__Written exercise__:
Please transcribe the listing below in full and word for word, without its pictures.

__Given data__:
━━━━━━

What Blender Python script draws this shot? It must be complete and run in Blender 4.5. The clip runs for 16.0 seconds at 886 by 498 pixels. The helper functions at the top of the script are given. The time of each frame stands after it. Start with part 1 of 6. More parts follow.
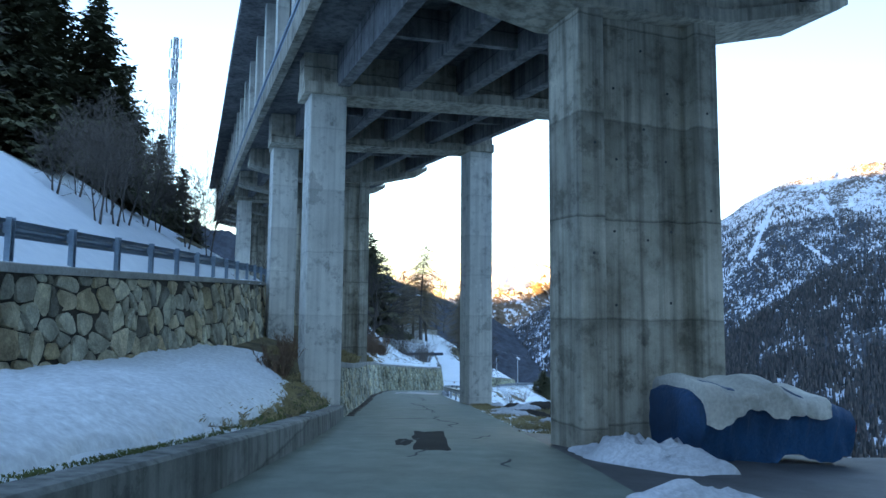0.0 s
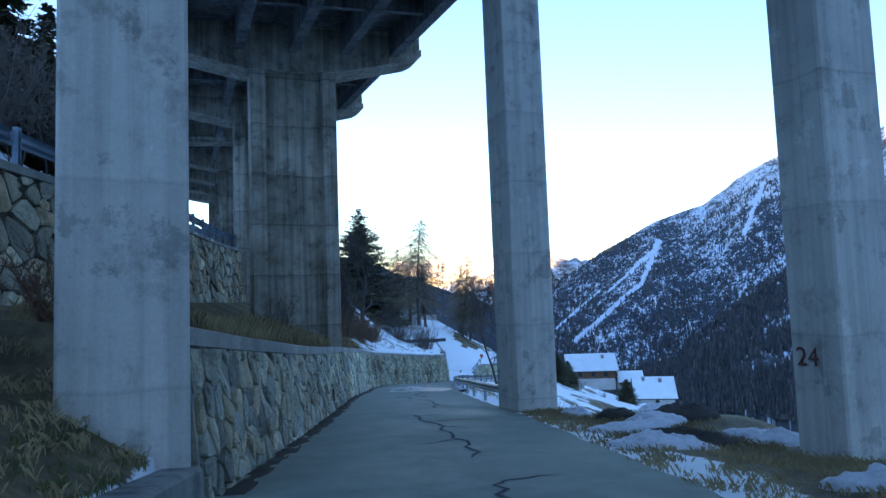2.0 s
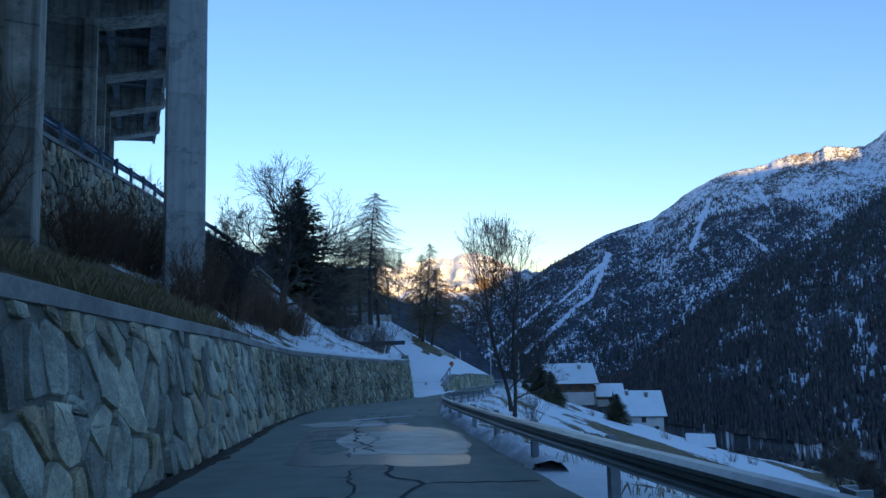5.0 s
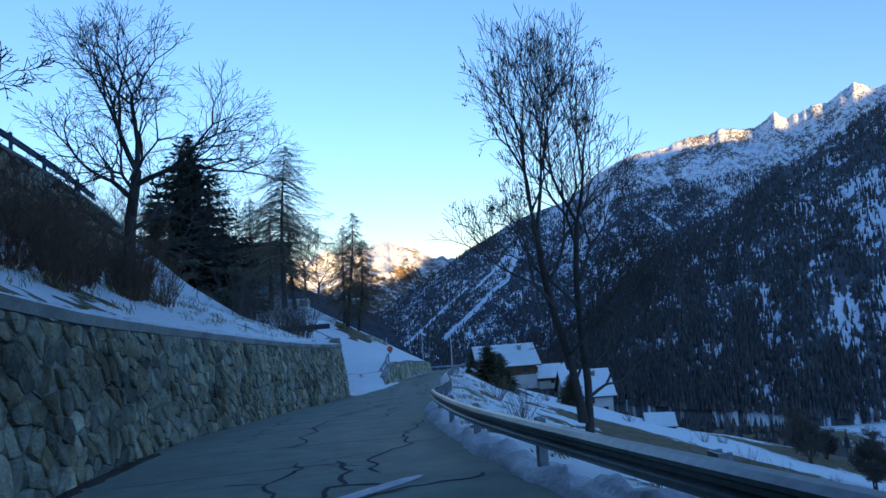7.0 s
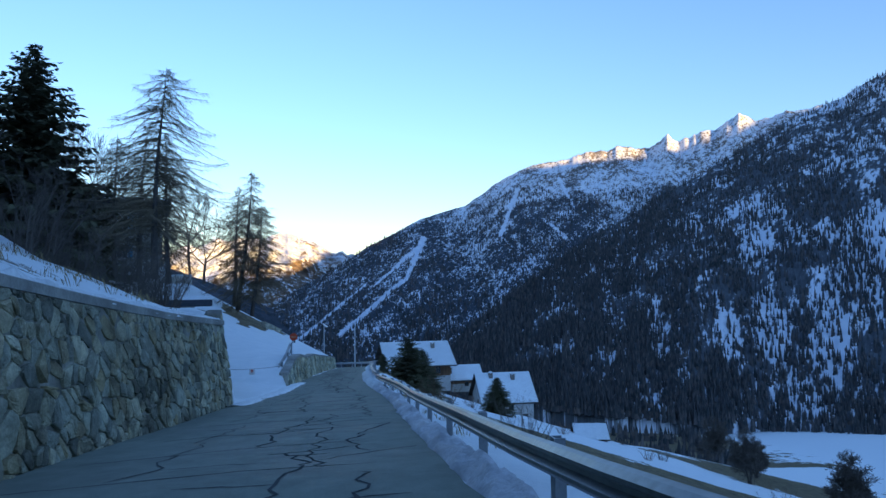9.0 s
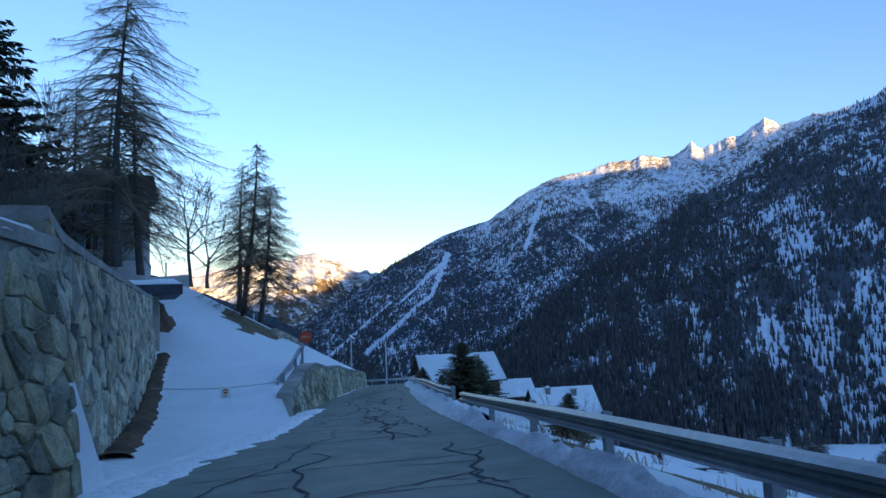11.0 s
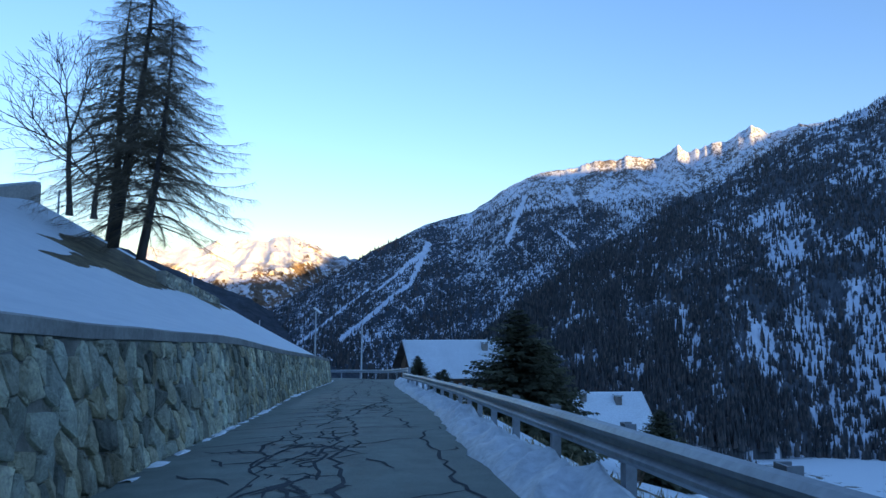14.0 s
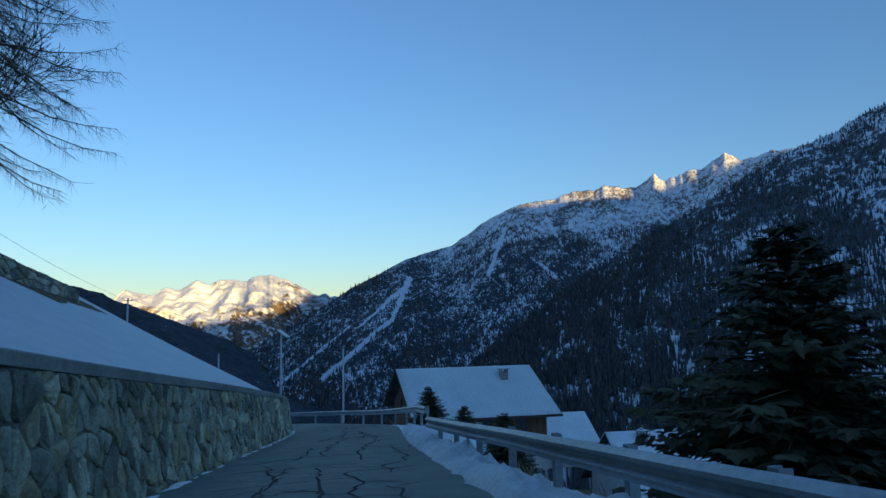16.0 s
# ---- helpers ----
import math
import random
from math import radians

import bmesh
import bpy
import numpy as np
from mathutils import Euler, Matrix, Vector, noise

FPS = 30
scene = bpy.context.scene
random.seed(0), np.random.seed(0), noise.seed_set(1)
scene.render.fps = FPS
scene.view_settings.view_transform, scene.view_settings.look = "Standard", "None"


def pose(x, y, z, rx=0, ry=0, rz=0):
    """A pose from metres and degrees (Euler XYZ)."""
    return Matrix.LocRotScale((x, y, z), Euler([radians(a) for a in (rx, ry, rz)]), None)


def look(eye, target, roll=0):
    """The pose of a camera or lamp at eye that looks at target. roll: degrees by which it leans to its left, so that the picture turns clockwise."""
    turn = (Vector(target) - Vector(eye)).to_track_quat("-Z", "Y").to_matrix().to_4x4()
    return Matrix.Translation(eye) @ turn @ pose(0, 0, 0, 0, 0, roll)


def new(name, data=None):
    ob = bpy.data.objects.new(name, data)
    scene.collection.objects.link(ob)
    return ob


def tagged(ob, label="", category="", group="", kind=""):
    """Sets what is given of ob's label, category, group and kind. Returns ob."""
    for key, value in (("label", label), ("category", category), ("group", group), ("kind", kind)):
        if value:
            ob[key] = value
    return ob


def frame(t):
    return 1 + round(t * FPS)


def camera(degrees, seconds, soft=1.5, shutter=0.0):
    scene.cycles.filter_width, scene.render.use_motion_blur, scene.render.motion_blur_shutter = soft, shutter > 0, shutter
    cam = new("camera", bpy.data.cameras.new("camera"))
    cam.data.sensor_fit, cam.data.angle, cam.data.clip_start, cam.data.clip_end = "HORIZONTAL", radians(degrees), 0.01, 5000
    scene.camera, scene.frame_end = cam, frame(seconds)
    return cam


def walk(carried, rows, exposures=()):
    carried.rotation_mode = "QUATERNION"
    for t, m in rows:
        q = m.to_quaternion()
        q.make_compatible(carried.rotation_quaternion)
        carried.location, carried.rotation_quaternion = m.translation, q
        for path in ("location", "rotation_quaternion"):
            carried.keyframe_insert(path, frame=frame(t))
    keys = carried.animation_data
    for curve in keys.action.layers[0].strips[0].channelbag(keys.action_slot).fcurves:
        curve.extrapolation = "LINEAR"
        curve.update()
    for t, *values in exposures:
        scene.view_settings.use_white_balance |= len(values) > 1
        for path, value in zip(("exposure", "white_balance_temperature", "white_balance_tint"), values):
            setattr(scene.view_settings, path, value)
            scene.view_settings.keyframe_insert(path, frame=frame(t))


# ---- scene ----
cam = camera(66.1, 16.0)

PATH = [
    (0, (0.000, 0.000, 0.000), (-0.1959, 9.9536, 0.9427), 0.49),
    (0.5, (-0.198, 3.593, -0.307), (-0.5298, 13.5456, 0.6101), 0.42),
    (1, (-0.493, 7.390, -0.648), (-1.0115, 17.3379, 0.2265), -0.17),
    (1.5, (-0.724, 11.384, -1.032), (-0.7474, 21.3553, -0.2810), -1.19),
    (2, (-1.049, 15.346, -1.428), (-1.1520, 25.3141, -0.6429), -2.08),
    (2.5, (-1.245, 19.560, -1.855), (-1.2465, 29.5223, -0.9856), -0.71),
    (3, (-1.522, 23.681, -2.254), (-1.7362, 33.6577, -1.6107), -0.94),
    (3.2, (-1.638, 25.281, -2.410), (-1.3723, 35.2399, -1.5439), -0.79),
    (5.5, (-2.891, 44.566, -4.051), (-2.1458, 54.4958, -3.1369), -0.91),
    (6, (-3.180, 48.769, -4.467), (-2.0678, 58.6748, -3.6741), -1.22),
    (6.3, (-3.338, 51.331, -4.711), (-1.9036, 61.1978, -3.9404), -2.61),
    (6.5, (-3.381, 53.030, -4.865), (-1.8960, 62.8663, -3.8410), -2.72),
    (7, (-3.364, 57.218, -5.295), (-1.5194, 67.0216, -4.5998), -3.84),
    (7.5, (-3.383, 61.316, -5.755), (-1.1569, 71.0512, -5.2283), -2.09),
    (8, (-3.279, 65.423, -6.194), (-1.3134, 75.2087, -5.6147), 0.5),
    (8.5, (-3.001, 69.430, -6.552), (-0.2698, 79.0128, -5.7079), -2.38),
    (9, (-2.625, 73.345, -6.884), (0.6339, 82.7791, -6.2625), -0.81),
    (9.2, (-2.477, 75.060, -7.067), (0.7968, 84.4968, -6.5977), -0.01),
    (11.3, (0.618, 94.334, -9.277), (3.5267, 103.8601, -8.3797), -2.47),
    (11.5, (0.918, 96.190, -9.444), (3.9151, 105.7005, -8.6886), -0.55),
    (12, (1.935, 100.881, -9.858), (4.8029, 110.4345, -9.1466), -0.17),
    (12.5, (2.919, 106.008, -10.335), (5.8568, 115.5396, -9.6098), -0.61),
    (13, (3.904, 111.209, -10.769), (7.1198, 120.6611, -10.2035), -1.24),
    (13.5, (4.942, 116.243, -11.195), (7.9775, 125.7280, -10.2915), 1.02),
    (14, (6.153, 120.857, -11.549), (9.3660, 130.2973, -10.8105), 0.64),
    (14.5, (7.232, 125.475, -11.910), (10.4492, 134.9139, -11.1577), -1.46),
    (15, (8.539, 130.170, -12.327), (11.8986, 139.5457, -11.4296), -1.14),
    (15.5, (9.487, 135.081, -12.906), (13.0837, 144.3335, -11.7009), -1.91),
    (16, (10.402, 140.064, -13.466), (13.8730, 149.3582, -12.2173), -1.17),
]
walk(cam, [(t, look(eye, target, roll)) for t, eye, target, roll in PATH], [(0, 2.92, 6590, 24), (1.5, 2.92, 6430, 22), (2.0, 2.52, 5670, 28), (2.5, 2.26, 5300, 27), (3.2, 2.16, 5160, 27), (5.5, 1.35, 5370, 25), (6.5, 1.47, 5370, 25), (7.0, 1.51, 5220, 25), (7.6, 1.83, 5710, 30), (8.1, 1.76, 5760, 29), (8.6, 1.56, 5310, 26), (9.1, 1.66, 5460, 27), (11.5, 1.61, 5420, 27), (12, 1.66, 5520, 28), (13, 1.66, 5560, 29), (13.5, 1.56, 5420, 27), (14, 1.56, 5420, 27), (14.5, 1.46, 5270, 25), (15, 1.3, 5270, 18), (16, 0.81, 5220, 16)])

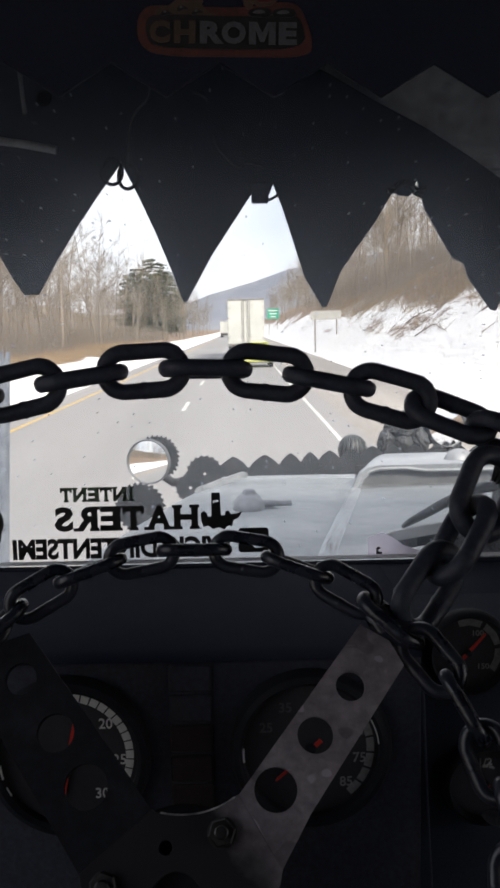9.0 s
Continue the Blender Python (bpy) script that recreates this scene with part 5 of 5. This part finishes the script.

━━━━━━

__Response to the exercise__:
What Blender Python script draws this shot? It must be complete and run in Blender 4.5. The clip runs for 16.0 seconds at 886 by 498 pixels. The helper functions at the top of the script are given. The time of each frame stands after it. Start with part 1 of 6. More parts follow.
0.0 s
2.0 s
5.0 s
7.0 s
9.0 s
11.0 s
14.0 s
16.0 s
# ---- helpers ----
import math
import random
from math import radians

import bmesh
import bpy
import numpy as np
from mathutils import Euler, Matrix, Vector, noise

FPS = 30
scene = bpy.context.scene
random.seed(0), np.random.seed(0), noise.seed_set(1)
scene.render.fps = FPS
scene.view_settings.view_transform, scene.view_settings.look = "Standard", "None"


def pose(x, y, z, rx=0, ry=0, rz=0):
    """A pose from metres and degrees (Euler XYZ)."""
    return Matrix.LocRotScale((x, y, z), Euler([radians(a) for a in (rx, ry, rz)]), None)


def look(eye, target, roll=0):
    """The pose of a camera or lamp at eye that looks at target. roll: degrees by which it leans to its left, so that the picture turns clockwise."""
    turn = (Vector(target) - Vector(eye)).to_track_quat("-Z", "Y").to_matrix().to_4x4()
    return Matrix.Translation(eye) @ turn @ pose(0, 0, 0, 0, 0, roll)


def new(name, data=None):
    ob = bpy.data.objects.new(name, data)
    scene.collection.objects.link(ob)
    return ob


def tagged(ob, label="", category="", group="", kind=""):
    """Sets what is given of ob's label, category, group and kind. Returns ob."""
    for key, value in (("label", label), ("category", category), ("group", group), ("kind", kind)):
        if value:
            ob[key] = value
    return ob


def frame(t):
    return 1 + round(t * FPS)


def camera(degrees, seconds, soft=1.5, shutter=0.0):
    scene.cycles.filter_width, scene.render.use_motion_blur, scene.render.motion_blur_shutter = soft, shutter > 0, shutter
    cam = new("camera", bpy.data.cameras.new("camera"))
    cam.data.sensor_fit, cam.data.angle, cam.data.clip_start, cam.data.clip_end = "HORIZONTAL", radians(degrees), 0.01, 5000
    scene.camera, scene.frame_end = cam, frame(seconds)
    return cam


def walk(carried, rows, exposures=()):
    carried.rotation_mode = "QUATERNION"
    for t, m in rows:
        q = m.to_quaternion()
        q.make_compatible(carried.rotation_quaternion)
        carried.location, carried.rotation_quaternion = m.translation, q
        for path in ("location", "rotation_quaternion"):
            carried.keyframe_insert(path, frame=frame(t))
    keys = carried.animation_data
    for curve in keys.action.layers[0].strips[0].channelbag(keys.action_slot).fcurves:
        curve.extrapolation = "LINEAR"
        curve.update()
    for t, *values in exposures:
        scene.view_settings.use_white_balance |= len(values) > 1
        for path, value in zip(("exposure", "white_balance_temperature", "white_balance_tint"), values):
            setattr(scene.view_settings, path, value)
            scene.view_settings.keyframe_insert(path, frame=frame(t))


# ---- scene ----
cam = camera(66.1, 16.0)

PATH = [
    (0, (0.000, 0.000, 0.000), (-0.1959, 9.9536, 0.9427), 0.49),
    (0.5, (-0.198, 3.593, -0.307), (-0.5298, 13.5456, 0.6101), 0.42),
    (1, (-0.493, 7.390, -0.648), (-1.0115, 17.3379, 0.2265), -0.17),
    (1.5, (-0.724, 11.384, -1.032), (-0.7474, 21.3553, -0.2810), -1.19),
    (2, (-1.049, 15.346, -1.428), (-1.1520, 25.3141, -0.6429), -2.08),
    (2.5, (-1.245, 19.560, -1.855), (-1.2465, 29.5223, -0.9856), -0.71),
    (3, (-1.522, 23.681, -2.254), (-1.7362, 33.6577, -1.6107), -0.94),
    (3.2, (-1.638, 25.281, -2.410), (-1.3723, 35.2399, -1.5439), -0.79),
    (5.5, (-2.891, 44.566, -4.051), (-2.1458, 54.4958, -3.1369), -0.91),
    (6, (-3.180, 48.769, -4.467), (-2.0678, 58.6748, -3.6741), -1.22),
    (6.3, (-3.338, 51.331, -4.711), (-1.9036, 61.1978, -3.9404), -2.61),
    (6.5, (-3.381, 53.030, -4.865), (-1.8960, 62.8663, -3.8410), -2.72),
    (7, (-3.364, 57.218, -5.295), (-1.5194, 67.0216, -4.5998), -3.84),
    (7.5, (-3.383, 61.316, -5.755), (-1.1569, 71.0512, -5.2283), -2.09),
    (8, (-3.279, 65.423, -6.194), (-1.3134, 75.2087, -5.6147), 0.5),
    (8.5, (-3.001, 69.430, -6.552), (-0.2698, 79.0128, -5.7079), -2.38),
    (9, (-2.625, 73.345, -6.884), (0.6339, 82.7791, -6.2625), -0.81),
    (9.2, (-2.477, 75.060, -7.067), (0.7968, 84.4968, -6.5977), -0.01),
    (11.3, (0.618, 94.334, -9.277), (3.5267, 103.8601, -8.3797), -2.47),
    (11.5, (0.918, 96.190, -9.444), (3.9151, 105.7005, -8.6886), -0.55),
    (12, (1.935, 100.881, -9.858), (4.8029, 110.4345, -9.1466), -0.17),
    (12.5, (2.919, 106.008, -10.335), (5.8568, 115.5396, -9.6098), -0.61),
    (13, (3.904, 111.209, -10.769), (7.1198, 120.6611, -10.2035), -1.24),
    (13.5, (4.942, 116.243, -11.195), (7.9775, 125.7280, -10.2915), 1.02),
    (14, (6.153, 120.857, -11.549), (9.3660, 130.2973, -10.8105), 0.64),
    (14.5, (7.232, 125.475, -11.910), (10.4492, 134.9139, -11.1577), -1.46),
    (15, (8.539, 130.170, -12.327), (11.8986, 139.5457, -11.4296), -1.14),
    (15.5, (9.487, 135.081, -12.906), (13.0837, 144.3335, -11.7009), -1.91),
    (16, (10.402, 140.064, -13.466), (13.8730, 149.3582, -12.2173), -1.17),
]
walk(cam, [(t, look(eye, target, roll)) for t, eye, target, roll in PATH], [(0, 2.92, 6590, 24), (1.5, 2.92, 6430, 22), (2.0, 2.52, 5670, 28), (2.5, 2.26, 5300, 27), (3.2, 2.16, 5160, 27), (5.5, 1.35, 5370, 25), (6.5, 1.47, 5370, 25), (7.0, 1.51, 5220, 25), (7.6, 1.83, 5710, 30), (8.1, 1.76, 5760, 29), (8.6, 1.56, 5310, 26), (9.1, 1.66, 5460, 27), (11.5, 1.61, 5420, 27), (12, 1.66, 5520, 28), (13, 1.66, 5560, 29), (13.5, 1.56, 5420, 27), (14, 1.56, 5420, 27), (14.5, 1.46, 5270, 25), (15, 1.3, 5270, 18), (16, 0.81, 5220, 16)])

9.0 s
Continue the Blender Python (bpy) script that recreates this scene with part 5 of 5. This part finishes the script.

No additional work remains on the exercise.